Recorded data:
--- begin ---

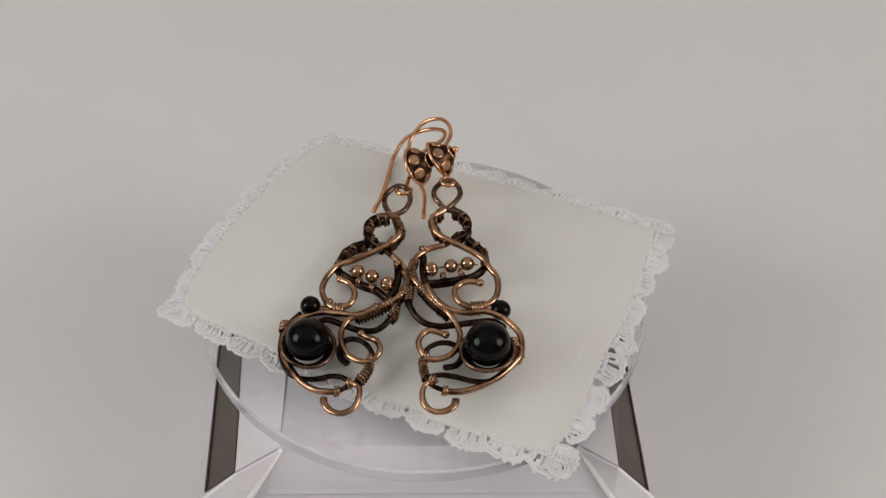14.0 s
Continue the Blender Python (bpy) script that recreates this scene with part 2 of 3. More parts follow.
def display_stand():
    stand = tagged(new("display_stand"), "white plastic turning display stand with clear round plate", "turntable")
    stand.matrix_world = pose(0, 0, -0.042)
    lift = 42
    # housing: a flat top, sloping sides and a low skirt
    bm = bmesh.new()
    z = [-6 + lift, -12.5 + lift, 0]
    top = [(-28.3, -39.6), (32.3, -37.5), (40.6, -42.5), (39.2, 5), (-40.6, 5), (-36.6, -45.6)]
    low = [(-34.6, -47.2), (39.8, -45.5), (48.3, -45), (44.9, 9), (-48.2, 9), (-45, -48)]
    loops = [[bm.verts.new((x * MM, y * MM, z[0] * MM)) for x, y in top]]
    loops.append([bm.verts.new((x * MM, y * MM, z[1] * MM)) for x, y in low])
    loops.append([bm.verts.new((x * 1.0 * MM, (y * 1.0) * MM, z[2] * MM)) for x, y in low])
    bm.faces.new(loops[0])
    bm.faces.new(loops[2][::-1])
    for a, b in zip(loops, loops[1:]):
        for k in range(6):
            j = (k + 1) % 6
            bm.faces.new((a[k], a[j], b[j], b[k]))
    bmesh.ops.bevel(bm, geom=[e for e in bm.edges if e.calc_face_angle(0) > 0.3], offset=0.5 * MM, segments=2, affect="EDGES")
    part("housing", bm, PLASTIC, stand, smooth=False)
    # glossy frames beside the recessed middle; each front ridge's highlight is painted as a whiter rib
    for rib, deck, web in ((((-28.4, -38.9, -5.95), (-34.4, -47.4, -11.6)),
                            [(-28.6, -38.5), (-36.9, -45.0), (-40.0, 4.4), (-29.6, 4.4)],
                            [(-28.6, -39.3, -5.75), (-36.8, -45.4, -5.75), (-44.6, -47.8, -12.0), (-34.8, -47.3, -12.0)]),
                           (((32.4, -36.8, -5.95), (39.5, -45.8, -11.6)),
                            [(32.6, -36.4), (40.3, -41.9), (38.9, 4.4), (31.6, 4.4)],
                            [(32.6, -37.2, -5.75), (40.4, -42.3, -5.75), (48.0, -44.8, -12.0), (39.9, -45.6, -12.0)])):
        bm = bmesh.new()
        a, b = Vector(rib[0]) + Vector((0, 0, lift)), Vector(rib[1]) + Vector((0, 0, lift))
        tube(bm, [a.lerp(b, k / 6) for k in range(7)], 0.7, 10)
        part("ridge_rib", bm, RIB_HIGHLIGHT, stand, "white rib with the ridge's highlight in its colour")
        bm = bmesh.new()
        slab(bm, [(x, y, lift - 5.7) for x, y in deck], 0.4)
        part("side_frame", bm, FRAME, stand, "pale side frame", smooth=False)
        bm = bmesh.new()
        slab(bm, [Vector(c) + Vector((0, 0, lift + 0.15)) for c in web], 0.5)
        part("corner_web", bm, FRAME, stand, "pale corner piece", smooth=False)
    bm = bmesh.new()
    slab(bm, [(-30.2, -45.6, -10.5 + lift), (34.8, -43.8, -10.5 + lift), (35.6, -44.6, -11.1 + lift), (-30.8, -46.4, -11.1 + lift)], 0.3)
    part("front_lip", bm, PLASTIC, stand, smooth=False)
    # dark panels set in the two side slopes
    for s, corners in ((-1, [(-37.0, -44.9, -6.2), (-40.3, 4.5, -6.2), (-46.2, 6.6, -11.2), (-43.2, -46.4, -11.2)]),
                       (1, [(40.3, -41.9, -6.2), (39.2, 4.0, -6.2), (44.2, 5.0, -11.5), (46.7, -43.9, -11.5)])):
        q = [Vector(c) + Vector((s * 0.3, 0, lift + 0.36)) for c in corners]
        bm = bmesh.new()
        slab(bm, q, 0.8)
        part("solar_panel", bm, SOLAR, stand, "dark brown-grey solar cell", smooth=False)
        # thin dark strip just inside the panel's outer edge
        bm = bmesh.new()
        edge = [q[3].lerp(q[0], 0.05), q[2].lerp(q[1], 0.05), q[2].lerp(q[1], 0.11), q[3].lerp(q[0], 0.11)]
        slab(bm, [c + Vector((s * 0.2, 0, 0.25)) for c in edge], 0.3)
        part("panel_strip", bm, DARK_STRIP, stand, "black strip along the solar cell", smooth=False)
    # spindle and the clear plate that turns on it
    bm = bmesh.new()
    lathe(bm, [(7, lift - 6), (7, lift - 4.6), (5, lift - 4.2), (5, lift - 3.8)], 32)
    part("spindle", bm, PLASTIC, stand)
    bm = bmesh.new()
    lathe(bm, [(0.5, -3.7), (48.3, -3.7), (48.72, -3.55), (48.85, -3.2), (48.85, -0.5), (48.72, -0.15), (48.4, 0), (0.5, 0)], 160)
    bm.faces.ensure_lookup_table()
    plate = part("round_plate", bm, ACRYLIC, stand, "clear acrylic round plate", smooth=False)
    plate.location = (0, 0, lift * MM)
    plate.data.materials.append(EDGE)
    plate.data.materials.append(ARRIS_GLINT)
    for f in plate.data.polygons:
        c = f.center
        if len(f.vertices) == 4 and -0.00366 < c.z < -0.00005 and math.hypot(c.x, c.y) > 0.0484:
            f.material_index = 1 if -0.003 < c.z < -0.0007 else 2
    plate.visible_shadow = False
    TURNING.append((plate, Matrix.Translation((0, 0, lift * MM))))


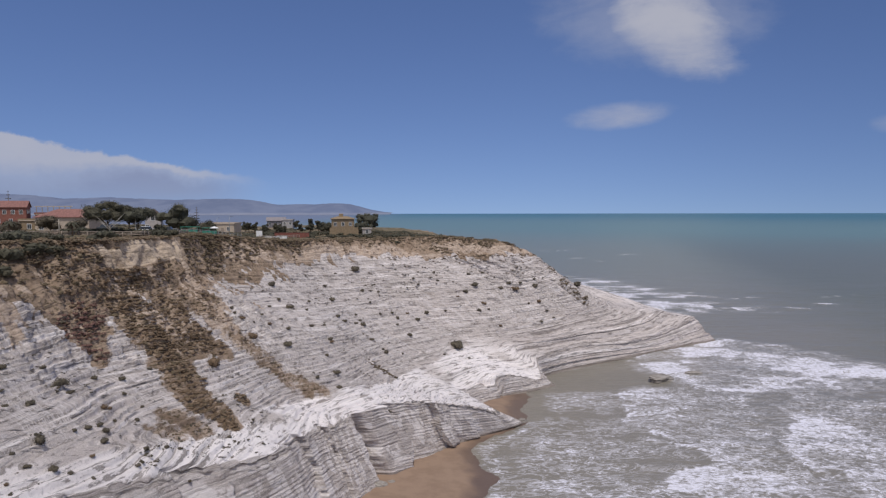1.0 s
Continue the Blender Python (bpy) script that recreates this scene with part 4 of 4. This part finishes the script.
def house(x, y, turn, w, d, h, wall, roof, kind, label, rise=1.5, windows=(), sides=(), door=None):
    z = ground_z(x, y)
    t = thing("house", x, y, z, turn, label, "house")
    part("wall", walls(w, d, h, rise if kind == "gable" else 0.0), wall, t)
    if kind == "gable":
        r = part("roof", gable_roof(w, d, rise), roof, t)
        r.matrix_local = pose(0, 0, h)
    elif kind == "hip":
        r = part("roof", hip_roof(w, d, rise), roof, t)
        r.matrix_local = pose(0, 0, h)
    else:
        bm = box(w + 0.5, d + 0.5, 0.22, 0, 0, h)
        r = part("roof", bm, roof, t)
        bm = bmesh.new()
        for sx, sy, ox, oy in ((w + 0.5, 0.2, 0, -d / 2 - 0.12), (w + 0.5, 0.2, 0, d / 2 + 0.12), (0.2, d, -w / 2 - 0.12, 0), (0.2, d, w / 2 + 0.12, 0)):
            box(sx, sy, rise, ox, oy, h + 0.22, 0, bm)
        part("parapet", bm, wall, t)
    for wx, wz in windows:
        window(t, wx, -d / 2 - 0.02, wz, 0.95, 1.25, 0)
    for wy, wz in sides:
        window(t, w / 2 + 0.02, wy, wz, 0.95, 1.25, 90)
    if door is not None:
        part("door", box(0.95, 0.10, 2.05, door, -d / 2 - 0.02, 0.0, 0.02), M_WOOD, t)
    return t


# ---------------------------------------------------------------- the plateau: houses
M_PALE = plain("pale_bark", (0.48, 0.44, 0.38), 0.9, 0.2, 3.0)
M_RUST = plain("rust_red_net", (0.22, 0.085, 0.065), 0.85, 0.25, 1.2)
M_DARK = plain("dark_cloth", (0.045, 0.05, 0.055), 0.8, 0.3, 1.0)
M_TYRE = plain("tyre", (0.03, 0.03, 0.032), 0.8, 0.2)
M_CAR = plain("white_car_paint", (0.72, 0.73, 0.74), 0.3, 0.04, 1.0, 0.6)
M_ROAD = plain("asphalt", (0.075, 0.072, 0.070), 0.9, 0.3, 1.0)
M_GREY = plain("grey_render", (0.25, 0.225, 0.23), 0.85, 0.12)

house(-151, 224, 25, 10, 9, 6.2, M_BRICKRED, M_TILE, "gable", "red-brown two-storey house with a tiled gable roof", 2.0,
      windows=((-3.5, 3.9), (-1.2, 3.9), (1.2, 3.9), (3.5, 3.9), (-3, 0.9), (0.5, 0.9)), sides=((-2.6, 3.9), (0, 3.9), (2.6, 3.9)), door=3.0)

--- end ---

Task prompt: Filter the data for the string "Continue" and copy every line that has it.

Worked solution:
Continue the Blender Python (bpy) script that recreates this scene with part 2 of 3. More parts follow.
Continue the Blender Python (bpy) script that recreates this scene with part 4 of 4. This part finishes the script.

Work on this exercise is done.